* _Exercise goal_
Carry none of the pictures over; write out the complete data exactly.

* _Data section_
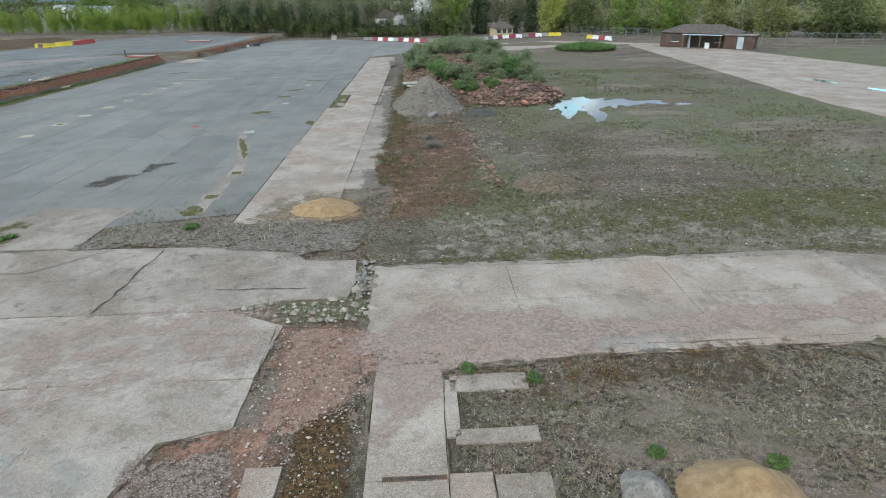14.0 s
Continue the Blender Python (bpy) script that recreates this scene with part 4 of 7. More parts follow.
heap("sand_mound", "ochre sand heap on mossy ground", "sand heap", 8.2, -37.6, 1.38, 0.78, "sand", 1, rings=20, sharp=1.7)
heap("gravel_mound", "small grey gravel heap beside sand", "gravel heap", 6.45, -37.4, 0.78, 0.42, "gravel_heap", 2, 0.8, 1.2)
heap("sand_mound", "low spread heap of ochre sand on concrete", "sand heap", -2.0, -20.2, 1.75, 0.42, "sand", 3, 1.0, 0.85, lift=0.1)
heap("earth_mound", "low mound of brown earth and turf", "earth mound", 8.6, -17.6, 2.0, 0.6, "earth", 4, rough=0.2, lump=0.2)
heap("earth_mound", "low dark mound of twigs and earth", "earth mound", 7.2, 2.2, 1.6, 0.45, "gravel_dark", 14)
heap("spoil_mound", "steep grey rubble and spoil heap", "spoil heap", 3.0, 7.0, 3.7, 2.4, "spoil", 5, 0.9, 1.65, 34, 90, 1.75, rough=0.12, lump=0.24)
heap("rubble_mound", "large overgrown mound of brick rubble", "rubble mound", 7.6, 31.0, 11.0, 2.2, "earth", 6, 0.68, 2.2, 44, 110, 0.75, rough=0.42, lump=0.16)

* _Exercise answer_
14.0 s
Continue the Blender Python (bpy) script that recreates this scene with part 4 of 7. More parts follow.
heap("sand_mound", "ochre sand heap on mossy ground", "sand heap", 8.2, -37.6, 1.38, 0.78, "sand", 1, rings=20, sharp=1.7)
heap("gravel_mound", "small grey gravel heap beside sand", "gravel heap", 6.45, -37.4, 0.78, 0.42, "gravel_heap", 2, 0.8, 1.2)
heap("sand_mound", "low spread heap of ochre sand on concrete", "sand heap", -2.0, -20.2, 1.75, 0.42, "sand", 3, 1.0, 0.85, lift=0.1)
heap("earth_mound", "low mound of brown earth and turf", "earth mound", 8.6, -17.6, 2.0, 0.6, "earth", 4, rough=0.2, lump=0.2)
heap("earth_mound", "low dark mound of twigs and earth", "earth mound", 7.2, 2.2, 1.6, 0.45, "gravel_dark", 14)
heap("spoil_mound", "steep grey rubble and spoil heap", "spoil heap", 3.0, 7.0, 3.7, 2.4, "spoil", 5, 0.9, 1.65, 34, 90, 1.75, rough=0.12, lump=0.24)
heap("rubble_mound", "large overgrown mound of brick rubble", "rubble mound", 7.6, 31.0, 11.0, 2.2, "earth", 6, 0.68, 2.2, 44, 110, 0.75, rough=0.42, lump=0.16)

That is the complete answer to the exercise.